Nothing stands still at Château Latour. There's a large pneumatic drill breaking up the ground in the courtyard, as the cellar needs expansion. With more than 60 acres added to the estate in the past seven years, the current cellar has reached its capacity.
The always intense Frédéric Engerer said he finished his blends at the end of February. "So what you're tasting has been living together for four weeks, which is really the minimum to see how it will be," he said.
While most vignerons so far have mentioned that they tried to extract less in '11 to avoid harsh tannins, while filling in the core of the wine with press wine afterward, Engerer took a different approach.
"The common thought going in was that the '11 could maybe take more press wine, to bolster it. But it turned out that didn't work too well for us," he said. "If you added to much you lost the savory flesh and elegance of the vintage. So, only 3 percent press wine in the grand vin, when usual is around 6 percent. The highest ever was 14 percent in '99. But remember," added Engerer with emphasis. "Elegance doesn't mean dilution."
The 2011 harvest here was a hard one, Engerer noted. "The 2011 harvest had no break. We didn't feel comfortable to leave anything too long. Normally there's a break between the Merlot and Cabernet, but in 2011 we picked two straight weeks, even on weekends, no break.
And now with 62 acres under biodynamic farming, Engerer continues his plans to eventually move the entire vineyard to biodynamics starting in another two years.
"2011 was really the first vintage where the biodynamics was put to the test in regards to sanitary conditions in the vineyard, and I think we passed the test," he said.
"We are back to a normal vintage with 2011. 'Normal' can mean simple for some, or classic for others. But after '09 and '10, which had rather extravagant levels of polyphenols, alcohol, etc., in 2011 we were quite comfortable to extract as usual because it was safer than you might think. In 2011, we had one vat take 11 days for alcoholic fermentation. On one hand you might get VA or other problems if you take that long. But in 2011 it was clean, easy and gentle."
"I compare '11 to '00, which might seem ambitious. But the comparison is in regard to September, which was warm. It doesn't have the darker flavors and overall complexity as '00, but it is the smaller brother,"
Engerer also took a fairly pragmatic approach when the issue of pricing came up. "Clearly not going down significantly from '09 and '10 prices would be an insult to our customers. But there is a little less wine in '11 than usual and the market is bigger now than a few years ago. So no, it won't be '08 first tranche levels either."
The Château Latour Pauillac Pauillac de Château Latour 2011 (63/37 Merlot and Cabernet Sauvignon) features a higher proportion of Merlot now as new vineyards have been added to the production.
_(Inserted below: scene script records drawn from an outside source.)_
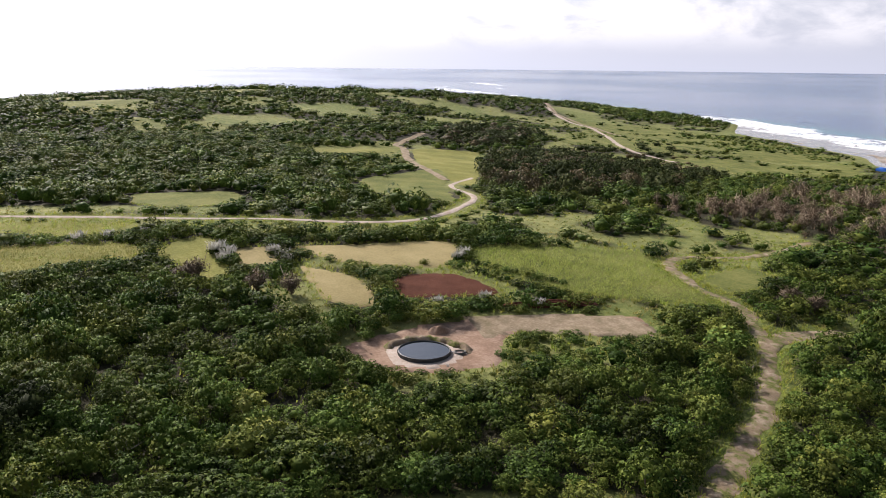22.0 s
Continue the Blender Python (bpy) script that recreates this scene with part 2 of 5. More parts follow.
RED_SOIL = ploughed()
PALE_CLAY = earthy("pale dried clay", (0.30, 0.235, 0.180), (0.42, 0.345, 0.280), (0.52, 0.45, 0.38), 0.4, 3.0, 0.95, 0.4, 0.05)
DRY_GRASS = earthy("mown dry grass", (0.190, 0.160, 0.065), (0.280, 0.230, 0.100), (0.360, 0.295, 0.145), 0.1, 2.2, 0.95, 0.8, 0.1)
CROP = earthy("dense dark green crop", (0.056, 0.080, 0.015), (0.094, 0.122, 0.025), (0.145, 0.168, 0.044), 0.12, 1.3, 0.95, 1.0, 0.35)
FIELD_GREEN = earthy("green crop ground", (0.076, 0.095, 0.021), (0.140, 0.157, 0.038), (0.220, 0.216, 0.065), 0.09, 1.6, 0.95, 1.0, 0.3)
FIELD_PALE = earthy("tall yellow green grass", (0.118, 0.130, 0.026), (0.192, 0.192, 0.041), (0.281, 0.260, 0.077), 0.08, 1.4, 0.95, 1.0, 0.3)
FIELD_BRIGHT = earthy("bright meadow ground", (0.136, 0.161, 0.035), (0.231, 0.246, 0.065), (0.354, 0.344, 0.128), 0.08, 2.4, 0.95, 1.0, 0.3)
SAND = earthy("white coral sand", (0.50, 0.45, 0.37), (0.66, 0.61, 0.52), (0.78, 0.74, 0.66), 0.1, 2, 0.95, 0.3, 0.05)


# ---- terrain: a smooth coastal plain with a wooded ridge, sea level at z = 0 ----
NORTH_X = [-2200, -1500, -1145, -800, -694, -580, -483, -435, -394, -325, -247, -199, -140, -118, -67, -21, 23, 78, 112, 142, 163, 178, 192, 205, 300, 500]
NORTH_Y = [520, 590, 640, 590, 505, 486, 470, 434, 426, 428, 432, 437, 424, 380, 357, 359, 377, 399, 428, 424, 392, 366, 333, 302, 268, 262]
SOUTH_X = [-1700, -1250, -980, -870, -827, -572, -424, -313, -200, 500]
SOUTH_Y = [160, -20, -300, -540, -560, -478, -424, -352, -330, -330]
# ridge and mound: x, y, height, length, width, heading in degrees
HILLS = [
    (-398, -208, 18, 80, 42, 27), (-530, -165, 5, 110, 80, -15), (-720, -20, 11, 170, 110, -40),
    (-820, 190, 7, 180, 80, -60), (-980, -60, 3, 200, 140, 0), (124, 342, 15.8, 34, 28, 20),
    (-230, 200, 3.5, 60, 40, 10), (-1050, 420, 6, 200, 90, -20), (45, 60, 3, 40, 30, 0),
    (-632, -420, 7, 46, 26, 34),
]

# level ground under the buildings: x, y, level, radius
PADS = [(-176, -160, 21.5, 46), (-232, -150, 23.5, 40), (-154, -86, 25.8, 24), (-330, -280, 14, 60), (-108, 23, 21.6, 12)]


def coast(x, xs, ys):
    return sum(np.interp(x + k, xs, ys) for k in (-9, -4, 0, 4, 9)) / 5


def inland(x, y):
    """Metres inland from the nearest shore (negative at sea)."""
    n = coast(x, NORTH_X, NORTH_Y) - y
    s = (y - coast(x, SOUTH_X, SOUTH_Y)) * 1.9
    w = (x + 1500) * 1.0
    return np.minimum(np.minimum(n, s), w)


def height(x, y):
    x, y = np.asarray(x, float), np.asarray(y, float)
    d = inland(x, y)
    u = np.clip(d / 470, 0, 1)
    z = 25 * u * u * (3 - 2 * u) + np.clip(d, -60, 8) * 0.16
    for hx, hy, h, a, b, turn in HILLS:
        c, s = np.cos(np.radians(turn)), np.sin(np.radians(turn))
        p, q = (x - hx) * c + (y - hy) * s, -(x - hx) * s + (y - hy) * c
        z = z + h * np.exp(-0.5 * ((p / a) ** 2 + (q / b) ** 2)) * np.clip(d / 25 + 0.2, 0, 1)
    z = z + np.clip(d / 60, 0, 1) * (0.7 * np.sin(x * 0.031 + 1.3) * np.cos(y * 0.027) + 0.3 * np.sin(x * 0.09 + y * 0.07))
    for px, py, level, r in PADS:
        k = np.exp(-((((x - px) ** 2 + (y - py) ** 2) / r ** 2) ** 2))
        z = z + (level - z) * k
    return z


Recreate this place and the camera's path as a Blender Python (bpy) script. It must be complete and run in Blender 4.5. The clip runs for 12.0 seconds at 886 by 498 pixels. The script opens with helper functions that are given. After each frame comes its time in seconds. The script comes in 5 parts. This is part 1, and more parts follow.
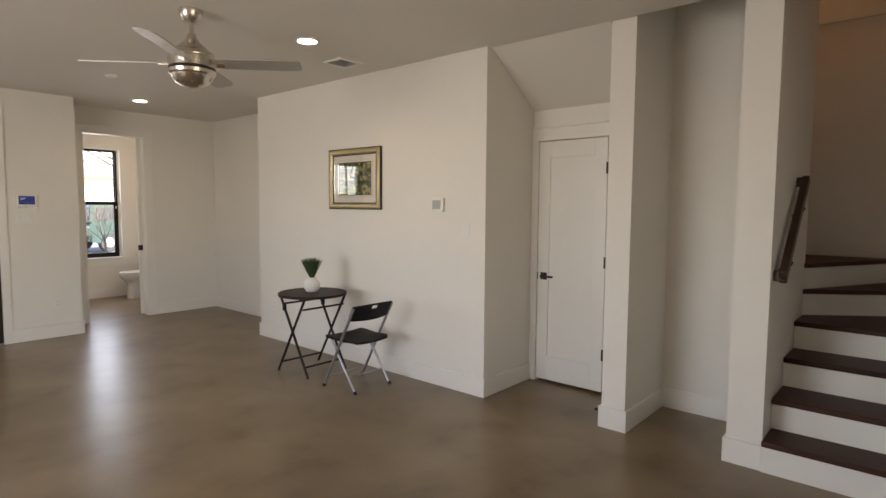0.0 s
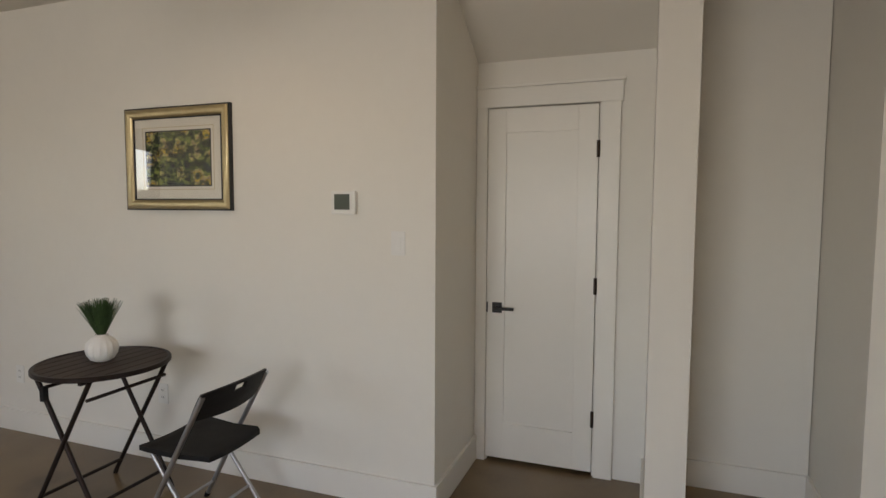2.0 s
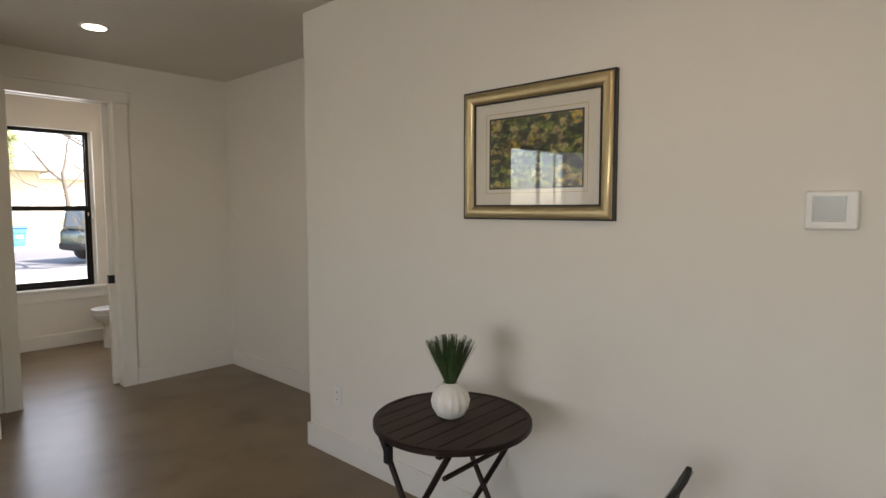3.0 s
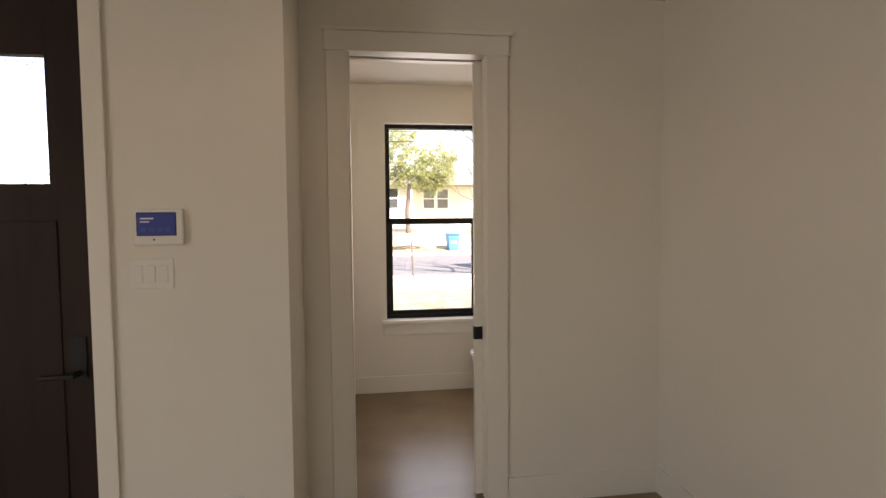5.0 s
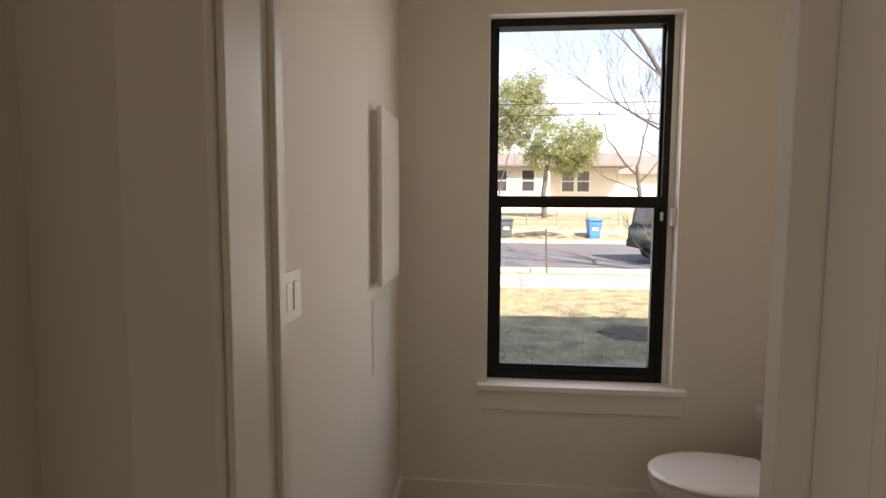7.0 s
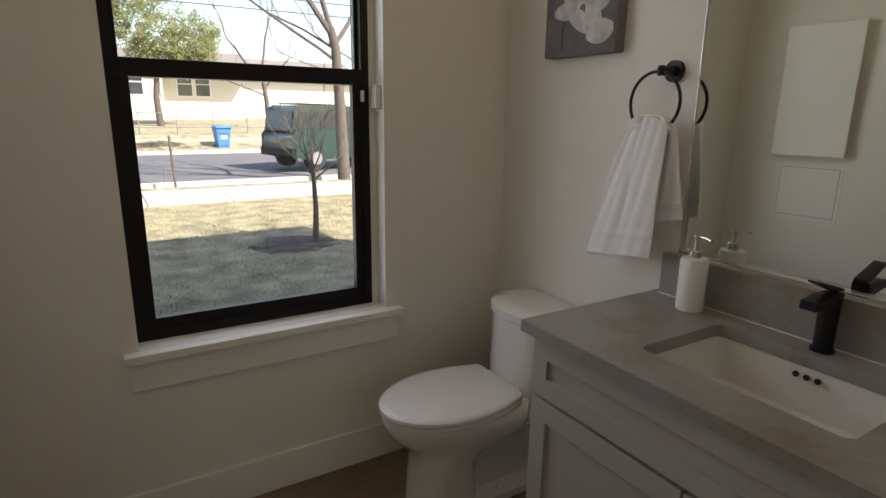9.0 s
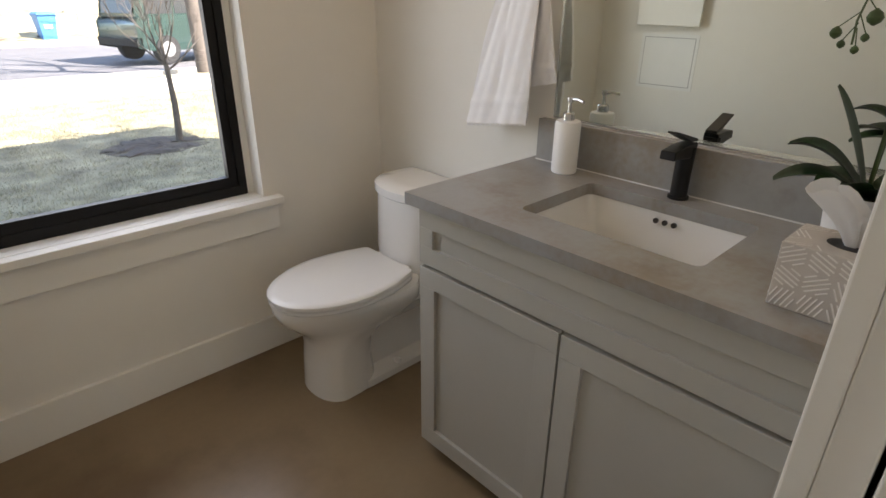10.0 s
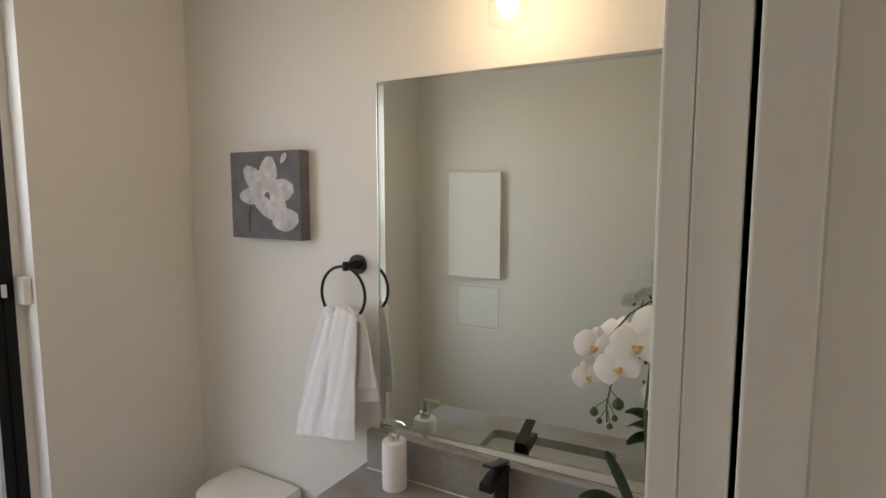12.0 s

The wine feels almost drinkable now, it's so fresh and pure, with unadorned cherry, plum pit and sweet spice notes backed by a long, clean finish (89-92, non-blind).
The Château Latour Pauillac Les Forts de Latour 2011 (62/35/3/1 Cabernet Sauvignon, Merlot, Petit Verdot and Cabernet Franc) has a noticeable Petit Verdot component this year as the vineyard with the Petit Verdot vines is now 10 years old and has matured enough to merit an upgrade from the Pauillac bottling. The wine is sleek, velvety, caressing even, with no angles at all. The pure cherry preserve and floral notes and a long, cassis-infused finish expands nicely as it airs (91-94, non-blind).
For the grand vin, the Château Latour Pauillac 2011 (84/15/1 Cabernet Sauvignon, Merlot and Petit Verdot) is all silk and velvet, with gorgeous mouthfeel as this sails along with cassis, cherry eau de vie, freshly sliced plum and a deeply ingrained iron note which adds considerable length on the finish (93-96, non-blind).